We are looking for a Site Reliability Engineer (SRE) to join the RingCentral Operations Intelligence team.
As an SRE, you will be responsible for maintaining, improving, and scaling our monitoring and observability infrastructure. Our systems provide operational insights across metrics, traces, logs, and alerts, ensuring the reliability, performance, and availability of RingCentral’s global platform.
You’ll collaborate closely with engineering and operations teams to automate deployments, improve observability, and strengthen system resilience across our Kubernetes and cloud environments.

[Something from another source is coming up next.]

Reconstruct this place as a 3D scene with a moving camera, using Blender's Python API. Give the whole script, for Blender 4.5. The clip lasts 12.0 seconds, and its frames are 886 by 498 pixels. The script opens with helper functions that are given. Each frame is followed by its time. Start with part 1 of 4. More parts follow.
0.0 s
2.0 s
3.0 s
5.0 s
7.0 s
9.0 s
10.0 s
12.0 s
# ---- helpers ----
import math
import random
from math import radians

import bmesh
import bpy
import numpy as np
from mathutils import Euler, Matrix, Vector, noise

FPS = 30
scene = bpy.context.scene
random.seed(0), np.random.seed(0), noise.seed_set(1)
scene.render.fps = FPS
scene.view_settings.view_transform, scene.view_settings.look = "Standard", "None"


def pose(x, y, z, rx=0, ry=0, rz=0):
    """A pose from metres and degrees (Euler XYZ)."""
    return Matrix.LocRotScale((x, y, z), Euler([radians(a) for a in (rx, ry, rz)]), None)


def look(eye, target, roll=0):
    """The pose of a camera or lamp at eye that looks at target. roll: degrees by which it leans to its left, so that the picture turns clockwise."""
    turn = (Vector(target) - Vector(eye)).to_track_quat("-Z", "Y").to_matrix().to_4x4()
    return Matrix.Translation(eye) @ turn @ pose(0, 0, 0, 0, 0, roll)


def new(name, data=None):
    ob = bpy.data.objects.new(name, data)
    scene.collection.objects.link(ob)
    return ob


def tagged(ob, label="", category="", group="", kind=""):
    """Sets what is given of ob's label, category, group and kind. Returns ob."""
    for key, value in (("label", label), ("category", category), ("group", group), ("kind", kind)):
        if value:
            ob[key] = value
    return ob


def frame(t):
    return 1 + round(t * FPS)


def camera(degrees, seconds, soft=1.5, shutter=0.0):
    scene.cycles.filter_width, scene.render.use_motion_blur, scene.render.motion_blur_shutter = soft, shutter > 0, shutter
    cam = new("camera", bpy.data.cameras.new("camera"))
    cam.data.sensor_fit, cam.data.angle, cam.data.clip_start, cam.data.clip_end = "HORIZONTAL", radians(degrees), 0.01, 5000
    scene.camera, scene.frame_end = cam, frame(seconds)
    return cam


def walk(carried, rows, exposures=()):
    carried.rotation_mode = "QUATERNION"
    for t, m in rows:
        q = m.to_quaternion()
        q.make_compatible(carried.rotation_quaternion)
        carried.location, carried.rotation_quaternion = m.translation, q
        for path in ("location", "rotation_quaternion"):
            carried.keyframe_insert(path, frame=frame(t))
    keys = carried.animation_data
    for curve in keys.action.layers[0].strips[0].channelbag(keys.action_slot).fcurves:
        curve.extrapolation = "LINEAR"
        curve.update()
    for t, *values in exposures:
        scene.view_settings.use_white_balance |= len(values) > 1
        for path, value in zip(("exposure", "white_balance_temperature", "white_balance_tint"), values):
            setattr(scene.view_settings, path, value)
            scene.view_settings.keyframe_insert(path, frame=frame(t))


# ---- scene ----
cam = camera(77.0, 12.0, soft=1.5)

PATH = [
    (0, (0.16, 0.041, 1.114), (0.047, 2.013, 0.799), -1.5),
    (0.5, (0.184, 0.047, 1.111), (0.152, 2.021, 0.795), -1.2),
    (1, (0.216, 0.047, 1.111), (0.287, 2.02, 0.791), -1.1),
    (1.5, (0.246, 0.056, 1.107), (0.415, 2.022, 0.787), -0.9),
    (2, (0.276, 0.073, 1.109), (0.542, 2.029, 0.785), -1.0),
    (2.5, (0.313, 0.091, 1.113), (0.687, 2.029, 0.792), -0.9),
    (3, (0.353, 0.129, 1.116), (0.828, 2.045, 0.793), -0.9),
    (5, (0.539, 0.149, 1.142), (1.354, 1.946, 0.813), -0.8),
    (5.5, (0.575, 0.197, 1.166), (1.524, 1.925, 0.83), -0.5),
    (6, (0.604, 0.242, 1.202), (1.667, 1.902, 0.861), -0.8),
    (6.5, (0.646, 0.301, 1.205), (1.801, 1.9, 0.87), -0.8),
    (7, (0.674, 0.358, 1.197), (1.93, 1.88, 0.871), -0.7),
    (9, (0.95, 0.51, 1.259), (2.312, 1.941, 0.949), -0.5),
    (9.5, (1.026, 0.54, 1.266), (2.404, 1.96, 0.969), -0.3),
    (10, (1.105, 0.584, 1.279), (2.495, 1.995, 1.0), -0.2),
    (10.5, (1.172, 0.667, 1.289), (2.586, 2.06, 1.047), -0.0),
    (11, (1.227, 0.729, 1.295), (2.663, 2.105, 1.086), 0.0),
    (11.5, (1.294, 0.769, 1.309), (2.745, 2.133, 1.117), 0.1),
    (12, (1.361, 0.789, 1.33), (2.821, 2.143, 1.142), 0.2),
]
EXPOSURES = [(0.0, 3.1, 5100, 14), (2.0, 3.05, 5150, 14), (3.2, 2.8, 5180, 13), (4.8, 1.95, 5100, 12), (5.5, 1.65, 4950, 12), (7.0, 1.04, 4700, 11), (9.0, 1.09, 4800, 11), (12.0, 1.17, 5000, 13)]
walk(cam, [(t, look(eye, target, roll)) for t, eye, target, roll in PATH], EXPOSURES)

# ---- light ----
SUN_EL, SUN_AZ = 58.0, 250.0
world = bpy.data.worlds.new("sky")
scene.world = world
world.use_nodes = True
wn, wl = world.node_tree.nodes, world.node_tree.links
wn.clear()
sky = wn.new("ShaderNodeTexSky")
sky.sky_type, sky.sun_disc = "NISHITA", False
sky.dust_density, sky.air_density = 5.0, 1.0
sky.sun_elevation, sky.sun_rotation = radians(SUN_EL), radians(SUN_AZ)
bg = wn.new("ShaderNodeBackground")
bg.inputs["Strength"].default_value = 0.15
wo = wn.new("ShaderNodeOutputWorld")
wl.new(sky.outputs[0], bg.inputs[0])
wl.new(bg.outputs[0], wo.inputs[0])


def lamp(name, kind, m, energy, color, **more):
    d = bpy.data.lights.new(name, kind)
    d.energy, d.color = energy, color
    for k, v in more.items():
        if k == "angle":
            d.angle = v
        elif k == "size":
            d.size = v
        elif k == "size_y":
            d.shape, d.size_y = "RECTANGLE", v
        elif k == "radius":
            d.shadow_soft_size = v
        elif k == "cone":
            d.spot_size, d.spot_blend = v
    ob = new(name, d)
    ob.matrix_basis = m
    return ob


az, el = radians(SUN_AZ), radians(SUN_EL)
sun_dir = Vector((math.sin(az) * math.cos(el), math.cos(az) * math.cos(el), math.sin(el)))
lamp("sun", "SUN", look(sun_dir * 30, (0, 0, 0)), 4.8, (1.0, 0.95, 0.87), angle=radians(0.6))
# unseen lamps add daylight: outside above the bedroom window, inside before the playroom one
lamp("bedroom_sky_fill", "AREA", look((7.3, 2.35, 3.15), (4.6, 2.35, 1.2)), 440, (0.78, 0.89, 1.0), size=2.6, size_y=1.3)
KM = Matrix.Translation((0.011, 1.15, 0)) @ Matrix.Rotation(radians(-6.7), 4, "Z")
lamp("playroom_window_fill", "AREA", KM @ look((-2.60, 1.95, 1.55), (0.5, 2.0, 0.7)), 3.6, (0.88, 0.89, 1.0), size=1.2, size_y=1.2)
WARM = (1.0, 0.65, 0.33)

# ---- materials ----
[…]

This position combines software engineering, infrastructure management, and monitoring expertise to deliver a high-quality, data-driven operational experience.
The ideal candidate should have a background in cloud operations and monitoring technologies such as ELK/EFK, Prometheus, and VictoriaMetrics, as well as experience with containerization using Kubernetes, message brokers like Kafka, and SQL/NoSQL databases. Programming experience is required for the position.
Responsibilities:
Maintain the availability, reliability, and scalability of the global monitoring and logging infrastructure.

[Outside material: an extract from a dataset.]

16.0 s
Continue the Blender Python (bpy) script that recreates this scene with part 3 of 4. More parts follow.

Integrate and evolve observability tools (ELK, Grafana, ClickHouse, VictoriaMetrics, Prometheus).
Develop automation and deployment pipelines for Kubernetes-based monitoring components.

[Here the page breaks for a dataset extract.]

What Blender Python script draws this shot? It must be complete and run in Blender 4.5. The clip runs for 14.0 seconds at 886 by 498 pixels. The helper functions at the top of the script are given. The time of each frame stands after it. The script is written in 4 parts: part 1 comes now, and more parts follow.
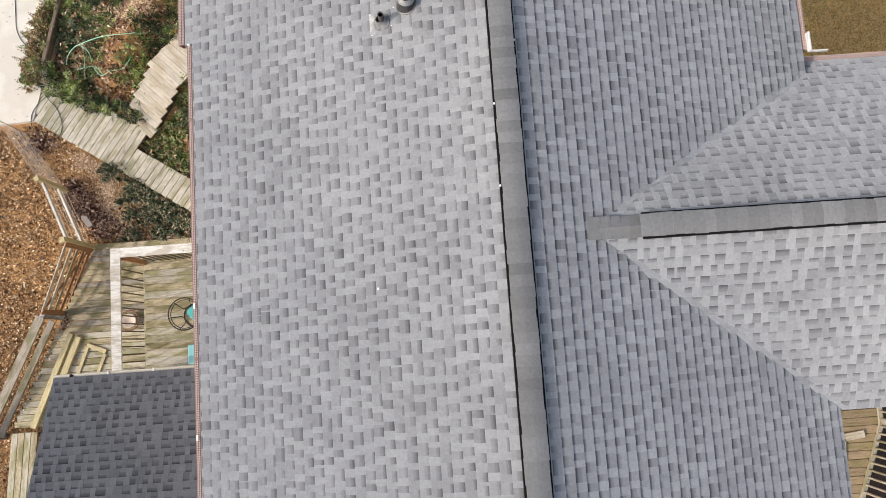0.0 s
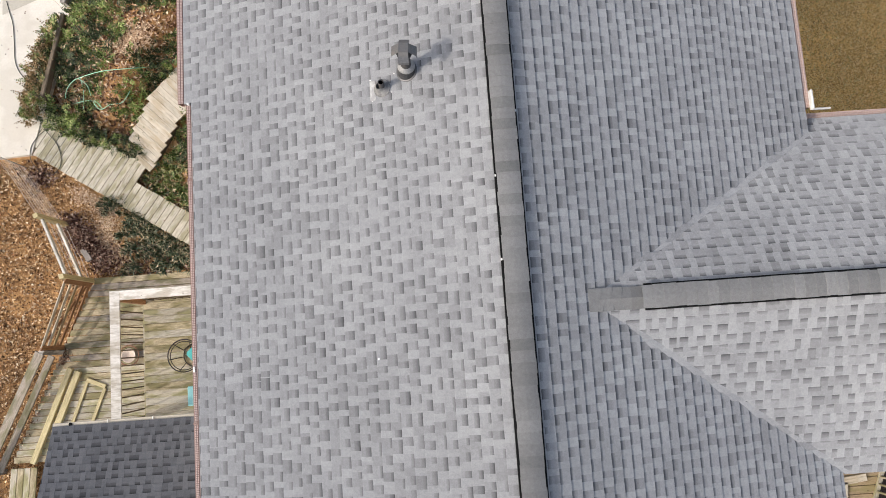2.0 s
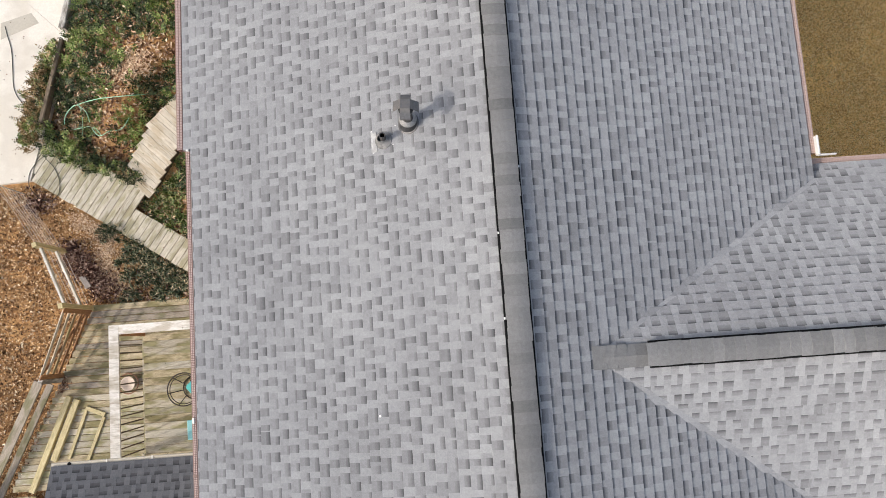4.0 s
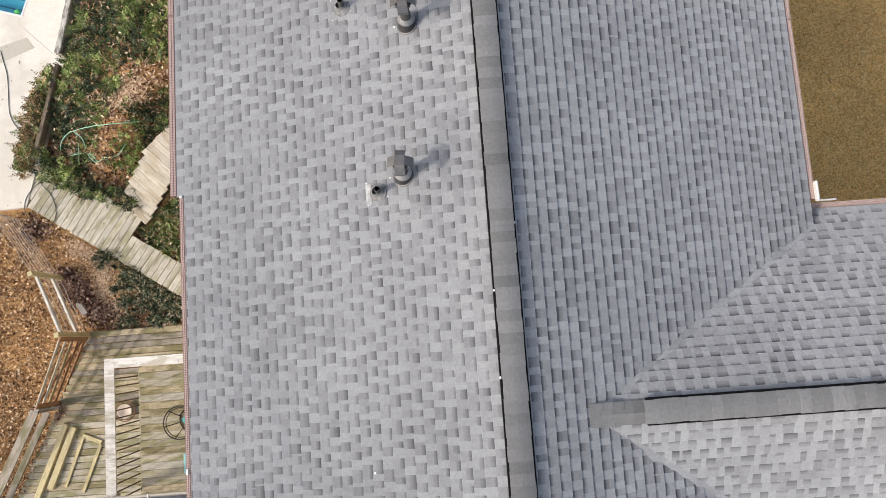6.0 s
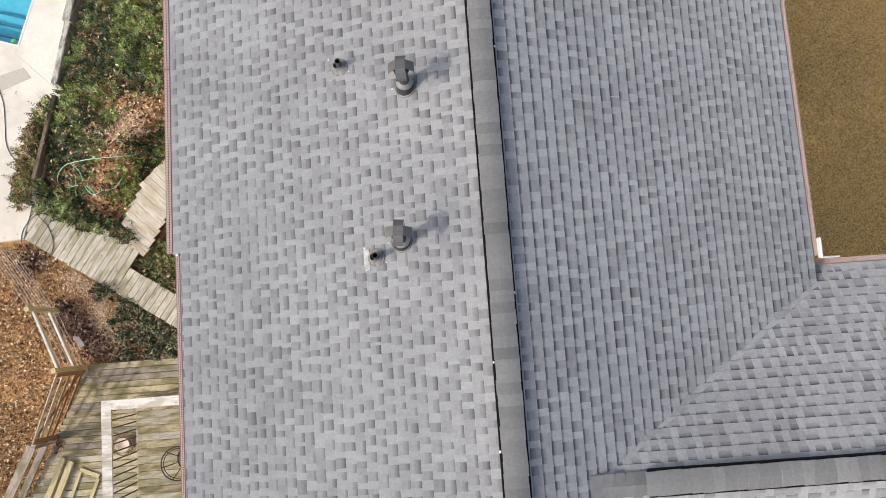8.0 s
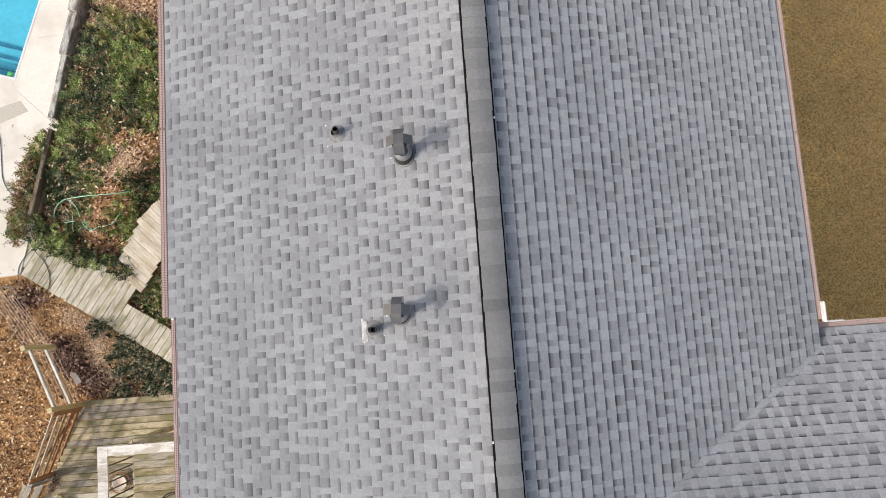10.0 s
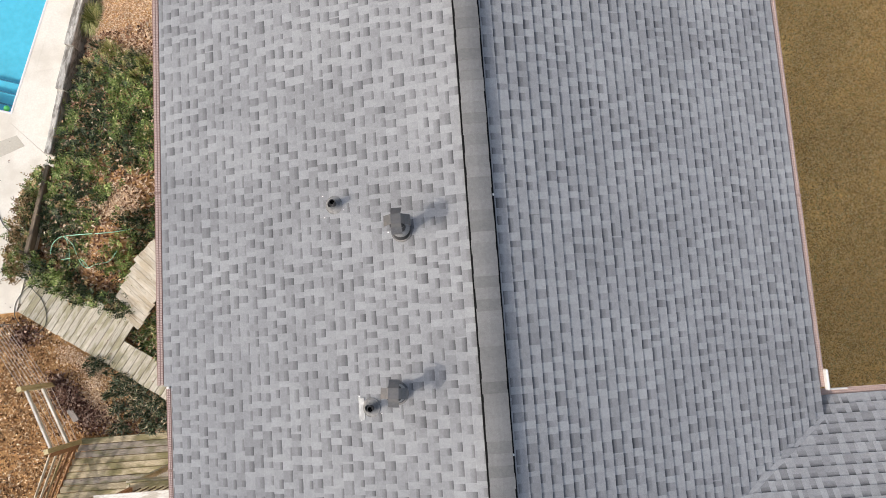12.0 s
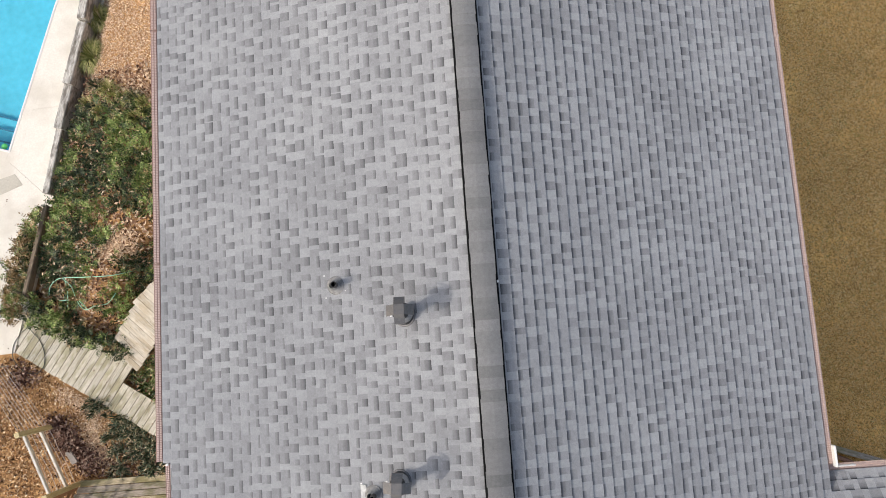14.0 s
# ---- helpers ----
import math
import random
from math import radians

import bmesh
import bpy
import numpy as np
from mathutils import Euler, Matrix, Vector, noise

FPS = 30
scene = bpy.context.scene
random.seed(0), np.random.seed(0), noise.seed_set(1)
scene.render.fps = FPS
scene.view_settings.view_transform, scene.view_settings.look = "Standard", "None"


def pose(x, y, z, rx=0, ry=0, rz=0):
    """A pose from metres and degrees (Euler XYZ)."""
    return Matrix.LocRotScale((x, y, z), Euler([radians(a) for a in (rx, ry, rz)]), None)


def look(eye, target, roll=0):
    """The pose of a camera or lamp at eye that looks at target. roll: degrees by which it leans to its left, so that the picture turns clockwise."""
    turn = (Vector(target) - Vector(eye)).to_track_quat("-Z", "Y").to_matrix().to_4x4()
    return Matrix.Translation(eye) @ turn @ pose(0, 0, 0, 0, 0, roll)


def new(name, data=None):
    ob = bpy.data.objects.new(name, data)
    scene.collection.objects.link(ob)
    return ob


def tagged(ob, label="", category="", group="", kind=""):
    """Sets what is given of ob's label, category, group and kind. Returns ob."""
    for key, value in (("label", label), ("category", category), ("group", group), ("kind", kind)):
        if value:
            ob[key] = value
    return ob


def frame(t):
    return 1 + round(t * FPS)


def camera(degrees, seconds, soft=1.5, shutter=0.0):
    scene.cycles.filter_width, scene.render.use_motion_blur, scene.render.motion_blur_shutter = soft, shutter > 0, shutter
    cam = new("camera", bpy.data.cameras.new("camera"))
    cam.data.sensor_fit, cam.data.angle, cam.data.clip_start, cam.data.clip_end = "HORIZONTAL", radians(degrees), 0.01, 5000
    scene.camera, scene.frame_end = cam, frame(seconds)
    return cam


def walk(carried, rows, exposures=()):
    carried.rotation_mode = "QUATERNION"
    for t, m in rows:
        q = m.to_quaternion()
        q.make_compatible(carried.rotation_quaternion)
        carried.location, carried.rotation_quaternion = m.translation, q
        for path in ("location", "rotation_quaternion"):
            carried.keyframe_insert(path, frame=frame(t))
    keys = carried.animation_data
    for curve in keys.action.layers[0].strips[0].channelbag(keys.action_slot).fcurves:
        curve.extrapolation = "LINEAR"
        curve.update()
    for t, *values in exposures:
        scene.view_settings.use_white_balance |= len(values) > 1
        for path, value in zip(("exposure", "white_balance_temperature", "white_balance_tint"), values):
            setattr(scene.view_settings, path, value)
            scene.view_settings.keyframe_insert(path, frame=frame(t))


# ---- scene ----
cam = camera(64.0, 14.0, soft=0.6)
METRES, EYE, TILT, LEAN, TURN = 5.37, 15.65, -82.7, 0.0, -4.2
ROWS = [
    (0.0, 0.0, 0.0, 0.0, 0.0, 0.0, 0.0),
    (0.5, 0.0016, 0.0016, 0.0394, -0.01, -0.03, 0.01),
    (1.0, 0.0007, 0.0032, 0.0773, -0.0, -0.06, 0.02),
    (1.5, -0.0004, 0.0042, 0.1134, -0.01, -0.09, 0.03),
    (2.0, -0.0021, 0.0045, 0.1477, -0.01, -0.11, 0.04),
    (2.5, -0.0036, 0.0065, 0.1795, -0.01, -0.14, 0.03),
    (3.0, -0.0059, 0.009, 0.2095, -0.01, -0.16, 0.04),
    (5.5, 0.0013, 0.0194, 0.3467, 0.02, -0.26, 0.1),
    (6.0, 0.0045, 0.0215, 0.3786, 0.04, -0.3, 0.12),
    (6.5, 0.0072, 0.0238, 0.4127, 0.05, -0.34, 0.14),
    (7.0, 0.0097, 0.0261, 0.4482, 0.03, -0.36, 0.13),
    (7.5, 0.0093, 0.0288, 0.4837, 0.06, -0.42, 0.15),
    (8.0, 0.0067, 0.0314, 0.5187, 0.04, -0.44, 0.15),
    (10.5, 0.0117, 0.0459, 0.7069, 0.05, -0.51, 0.12),
    (11.0, 0.0137, 0.0487, 0.7466, 0.07, -0.56, 0.12),
    (11.5, 0.0144, 0.0517, 0.7856, 0.07, -0.58, 0.12),
    (12.0, 0.0134, 0.0538, 0.825, 0.06, -0.6, 0.11),
    (12.5, 0.0132, 0.0569, 0.8662, 0.05, -0.63, 0.12),
    (13.0, 0.0122, 0.0598, 0.9081, 0.05, -0.65, 0.11),
    (13.5, 0.0091, 0.0629, 0.9515, 0.03, -0.68, 0.1),
    (14.0, 0.006, 0.0663, 0.9963, 0.03, -0.69, 0.07),
]
walk(cam, [(t, pose(0, 0, EYE, TILT, LEAN, TURN) @ pose(METRES * x, METRES * 1.945 * y, METRES * z, 90 + pitch, roll, yaw)) for t, x, y, z, yaw, pitch, roll in ROWS],
     exposures=[(0.0, 0.735, 6640, 10), (14.0, 0.735, 6640, 10)])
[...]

Collaborate with engineering teams to embed observability and alerting into the development lifecycle.
Perform capacity planning and proactively manage scaling in large distributed environments.
Participate in global incident response and on-call rotation.
Maintain accurate and clear documentation of systems, configurations, and procedures.
Skills:
2+ years of experience as an SRE, Systems Engineer, or DevOps Engineer in production environments.
Strong Kubernetes experience (deployments, DaemonSets, ConfigMaps, Helm, ArgoCD, Terraform, etc.).
Hands-on experience with Fluent Bit, ELK, or similar log pipelines.
Solid understanding of observability and monitoring principles (metrics, logs, tracing).
Proficiency in Python or Go for automation and systems integration.
Strong Linux administration and troubleshooting skills.
Experience with AWS or other major cloud providers.
Familiarity with CI/CD tools (GitLab CI, Spinnaker) and infrastructure as code (Terraform, Ansible).
Excellent communication skills and ability to work in distributed teams.
Preferable technology stack:
OS: Linux (CentOS/RedHat/Oracle Linux)
Programming: Python, Go
Cloud: AWS
Containers: Kubernetes, Docker
Logging & Monitoring: ELK, Fluent Bit, Prometheus, Grafana, CloudWatch, ClickHouse, VictoriaMetrics
Configuration Mgmt: Terraform, Ansible, ArgoCD, Spinnaker
Databases: ClickHouse, MongoDB, PostgreSQL, MySQL
HA: HAProxy, Keepalived
Qualification:
Bachelor’s degree in Computer Science, Engineering, or related field (or equivalent practical experience).
Strong analytical, problem-solving, and ownership mindset.
Intermediate English.
We offer:
Well-coordinated professional team
Cutting edge technologies, interesting and challenging tasks, dynamic project, great opportunities for self-realization, professional and career growth
Additional Health and Life Insurance Package
Employee Assistance Program
25 vacation days
ReBenefit Platform Account.
This role requires on-site presence at our office 4 days a week to support effective collaboration and teamwork.